Some of the portraits on the website were right on (Victor Wolfenstein doubles down as a Marxist and a Freudian, of all things?), some sophomoric, and some plain silly. Law school professor Carole Goldberg, for instance, is no radical, even if she supports affirmative action and garnered a donation from a casino-rich Indian tribe.
In response to the website, howls of "McCarthyism" were heard, of course.
Having been, in my callow youth, one of those lefty profs, and having aged into a libertarian conservative wingnut, as my sister puts it, I find the whole subject amusing.
The charge of McCarthyism (assuming that such a thing ever existed and was as evil as it was reputed to be) can be put quickly to rest. These accusations are neither gratuitously false, nor are they coupled with anything beyond mere denunciation--no call for mass firings, blacklisting, or lynching has been heard in the land. As Eugene Volokh, a non-lefty UCLA law professor comments,
My colleagues and I are public servants. We have a certain degree of influence over public affairs, both through our public commentary and through our teaching. Others disagree with us, and think we're doing a public disservice rather than a public service. They're entitled to criticize us, and to monitor our public performance of our duties to see whether that performance is, in their view, lacking. I try to imagine what I would think if someone from the Left set up a site to criticize Prof. Bainbridge, me, and my (rather few) conservative colleagues, and to solicit concrete evidence of our supposed misdeeds; I would like to think that I would recognize that this was their right, both legally and ethically.In short, if you're going to put your snout in the public trough, and take positions that are more popular on your insulated campus than in the outside world, be prepared to take criticism, even it it's a sophomoric and beside the point, as much, though not all, of the UCLA Profs website is. That's not a witchhunt, it's free speech.
Now it's true that this may have a "chilling effect" in the sense of deterring some people from saying controversial things, in class or outside it. But all criticism has such an effect; much criticism is intended to have such an effect. It's even good when criticism has such a deterrent effect, for instance when it deters us from saying foolish or unsound things. If you criticize my posts, my articles, or my lectures, and I recognize that your criticism is apt — that my lectures were too partisan, or that my arguments were unsound — then I may well change what I say. That's criticism performing its proper function.
And if I think your criticism is unsound, my duty is to remain undeterred. It's not always an easy duty to fulfill. But look: Most of my colleagues have tenure. Even our untenured colleagues have the protection of being reviewed by their peers, and peers who are generally unlikely to much sympathize with what the UCLAProfs.com site says. We're in a much better position than other public servants, who routinely have to deal with criticism. If we're not robust enough to resist unsound criticisms — if we're deterred from saying certain things even when we think they should be said — what's the point of all the employment protections we have?
I remember when one of the UCLA Profs honorees, Richard Abel, came to a Santa Monica City Council meeting while I was serving as a councilmember, and after saying his 3-minute piece, marched off muttering loudly that I was a "turncoat" and worse. I was a turncoat, from his point of view, and if he didn't like the way I voted, or spoke on the Council, he was free as an American to blast me, as indeed, the "SMRR" leftist faction did in the next election campaign. Such is life in a democracy.

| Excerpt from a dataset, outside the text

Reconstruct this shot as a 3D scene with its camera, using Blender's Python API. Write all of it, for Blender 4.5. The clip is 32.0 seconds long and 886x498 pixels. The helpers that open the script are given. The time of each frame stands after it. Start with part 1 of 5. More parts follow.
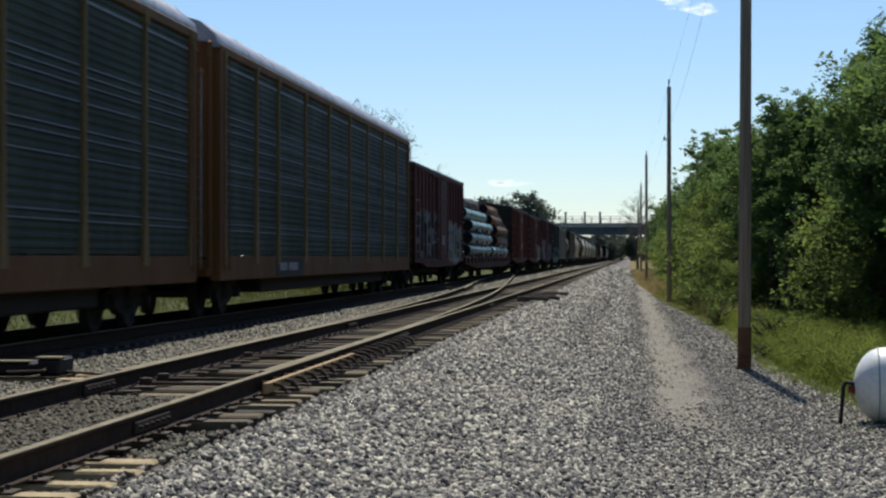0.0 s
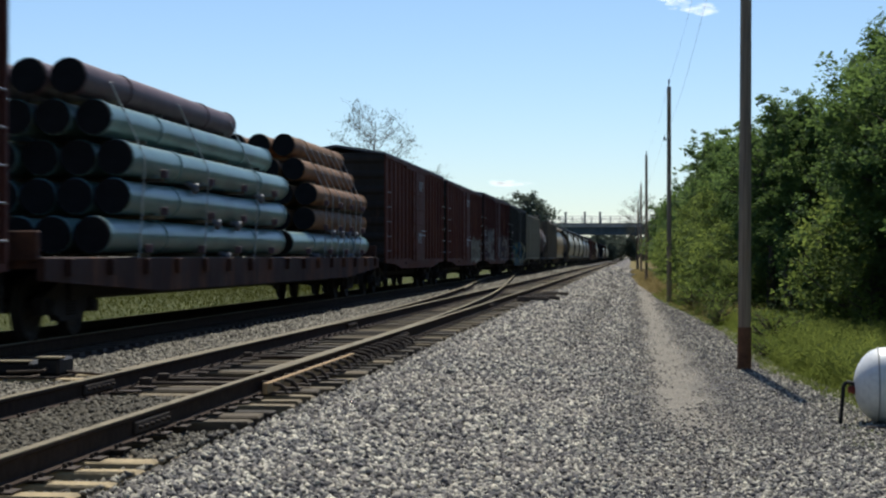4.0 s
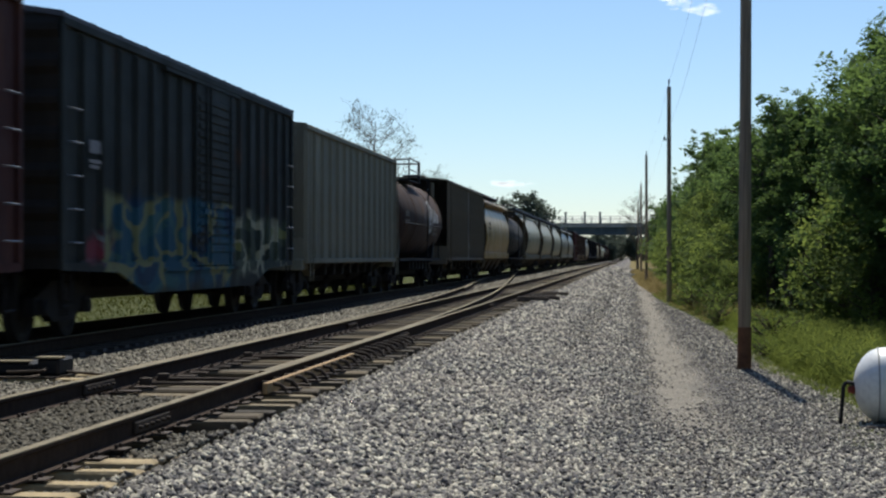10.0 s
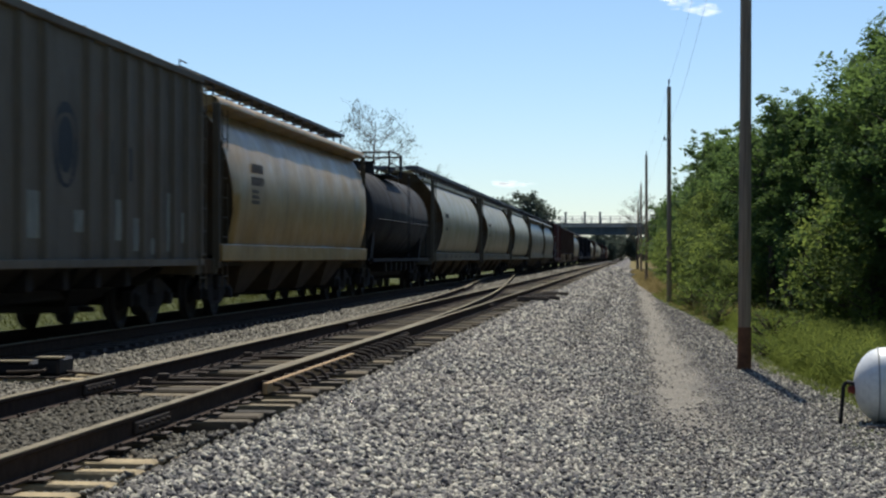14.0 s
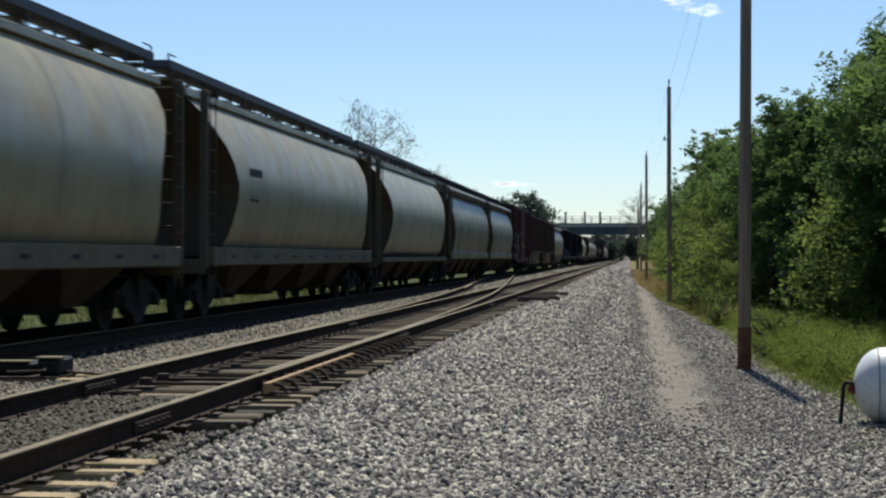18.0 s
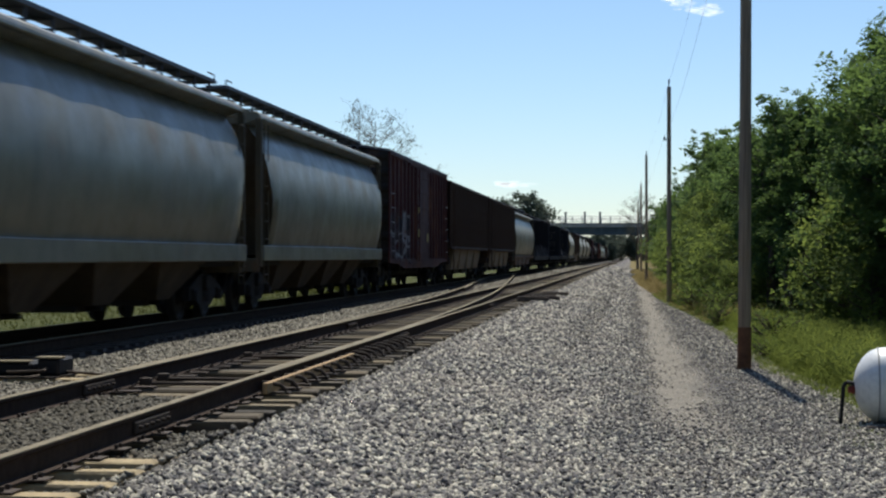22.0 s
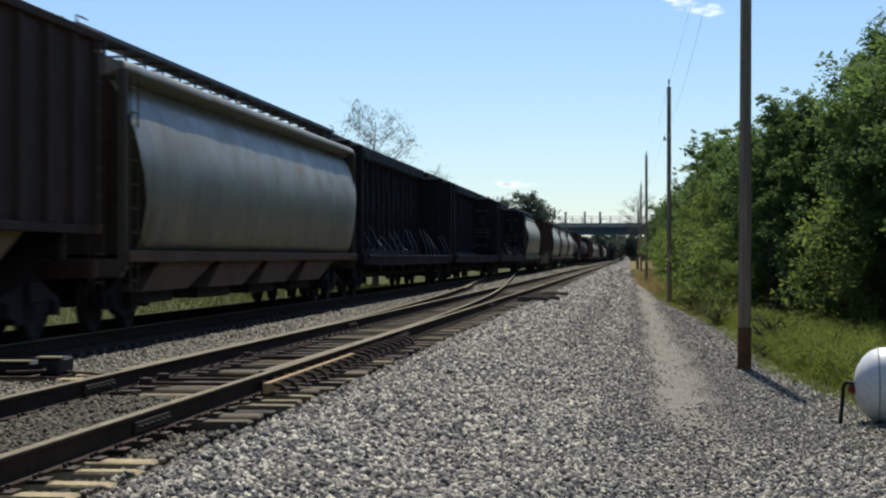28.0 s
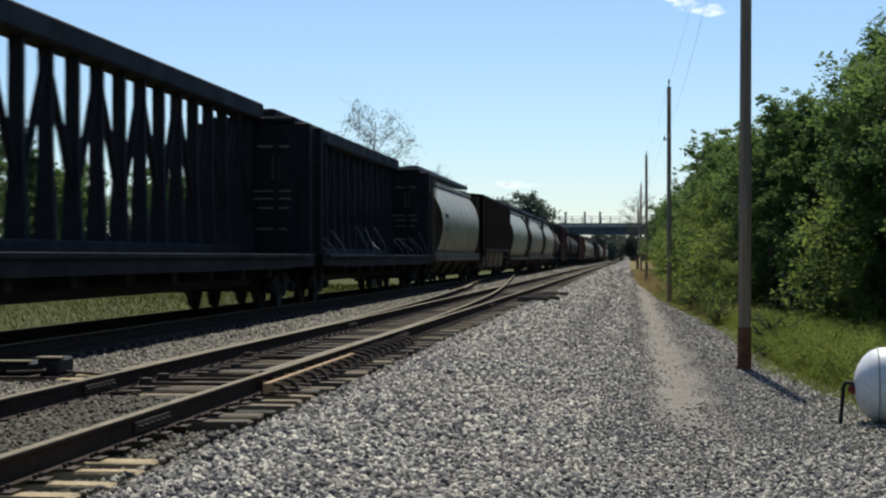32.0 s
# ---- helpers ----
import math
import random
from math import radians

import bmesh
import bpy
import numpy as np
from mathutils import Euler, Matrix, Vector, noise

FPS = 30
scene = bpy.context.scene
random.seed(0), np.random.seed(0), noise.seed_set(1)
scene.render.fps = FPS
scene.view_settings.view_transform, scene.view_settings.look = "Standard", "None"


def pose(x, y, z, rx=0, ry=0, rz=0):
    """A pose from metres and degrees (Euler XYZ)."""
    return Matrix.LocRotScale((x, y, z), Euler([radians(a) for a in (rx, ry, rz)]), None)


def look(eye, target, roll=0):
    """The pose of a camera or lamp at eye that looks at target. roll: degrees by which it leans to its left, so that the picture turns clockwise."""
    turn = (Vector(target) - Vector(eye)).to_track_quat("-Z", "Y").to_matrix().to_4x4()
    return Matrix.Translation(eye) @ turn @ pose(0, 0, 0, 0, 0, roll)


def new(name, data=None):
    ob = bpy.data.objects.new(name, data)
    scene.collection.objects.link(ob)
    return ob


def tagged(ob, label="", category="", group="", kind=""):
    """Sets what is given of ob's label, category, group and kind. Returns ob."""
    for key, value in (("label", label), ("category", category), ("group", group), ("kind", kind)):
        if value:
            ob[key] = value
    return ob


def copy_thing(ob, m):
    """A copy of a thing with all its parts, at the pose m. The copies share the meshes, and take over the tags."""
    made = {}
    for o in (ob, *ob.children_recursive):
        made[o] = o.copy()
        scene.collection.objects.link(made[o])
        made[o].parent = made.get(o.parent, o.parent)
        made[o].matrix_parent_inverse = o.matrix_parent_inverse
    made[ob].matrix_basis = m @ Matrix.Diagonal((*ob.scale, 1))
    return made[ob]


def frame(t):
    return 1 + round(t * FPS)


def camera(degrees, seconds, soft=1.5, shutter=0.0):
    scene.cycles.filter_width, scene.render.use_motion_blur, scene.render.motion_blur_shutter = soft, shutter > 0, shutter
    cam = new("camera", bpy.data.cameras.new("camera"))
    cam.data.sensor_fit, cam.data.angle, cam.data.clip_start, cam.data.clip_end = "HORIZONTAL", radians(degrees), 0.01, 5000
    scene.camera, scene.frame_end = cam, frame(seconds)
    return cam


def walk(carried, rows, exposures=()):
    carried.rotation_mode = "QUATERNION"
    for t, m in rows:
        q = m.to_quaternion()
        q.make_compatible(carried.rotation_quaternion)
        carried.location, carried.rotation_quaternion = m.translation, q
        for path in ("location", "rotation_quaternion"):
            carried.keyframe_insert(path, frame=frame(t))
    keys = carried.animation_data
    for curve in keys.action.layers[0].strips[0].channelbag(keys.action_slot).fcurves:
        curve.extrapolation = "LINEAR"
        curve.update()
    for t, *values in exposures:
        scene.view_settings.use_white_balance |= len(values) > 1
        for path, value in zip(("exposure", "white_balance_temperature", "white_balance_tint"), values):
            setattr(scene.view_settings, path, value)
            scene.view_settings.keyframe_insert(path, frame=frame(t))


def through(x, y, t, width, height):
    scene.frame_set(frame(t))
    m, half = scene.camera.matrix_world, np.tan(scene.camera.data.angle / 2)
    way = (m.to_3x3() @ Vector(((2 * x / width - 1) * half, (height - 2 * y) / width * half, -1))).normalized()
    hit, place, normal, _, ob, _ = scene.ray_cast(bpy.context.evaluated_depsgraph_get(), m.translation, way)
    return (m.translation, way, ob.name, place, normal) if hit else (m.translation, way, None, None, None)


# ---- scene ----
# Axes: y runs along the tracks, away from the camera; x to the right; rail tops lie at z = 0.55.
RAIL = 0.55
TIE_TOP = RAIL - 0.19
NEAR_TRACK = -4.41          # centre lines of the two tracks
TRAIN_TRACK = -9.0
EYE = 1.71
cam = camera(29.29, 32.0, soft=2.3, shutter=0.4)
walk(cam, [(0.0, pose(0, 0, EYE, 90.267, 0, 6.334)), (32.0, pose(0, 0, EYE, 90.267, 0, 6.334))],
     exposures=[(0.0, 0.40, 6300, 8), (32.0, 0.40, 6300, 8)])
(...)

It is still true that UCLA academics, especially in the humanities and social sciences, list sharply to the left (although at one time at least, the Economics Department, very much "Chicago school," was an exception). Academia is monolithically left wing and politically correct, which is a problem when we consider the taxes that go to support them and the tenure that protects their sinecures, and the pressures of speech codes and political correctness that too often chill dissenting speech on campuses.
People who are publicly political must expect criticism, and not always in the form of wiffle balls. If critics blast them, they may choose to respond, politely or in anger, or they can grin and bear it. And most of these folks are publicly political. The Bruin Alumni website, however, is the first instance of interest in the petitions that professors sign that I've seen in years! Those who are one-sided or intimidating in the classroom have committed a different sort of offense, and may be called to account in a different way; this sort of thing appears to be much less common, outside the schools of ethnic studies and the occasional course on the Middle East.
In any event, if you're going to go public with your politics, stop whining and learn to live with criticism. It comes with the territory.
UPDATE--Corrected some typos at 1500 hrs. PST on Jan. 22.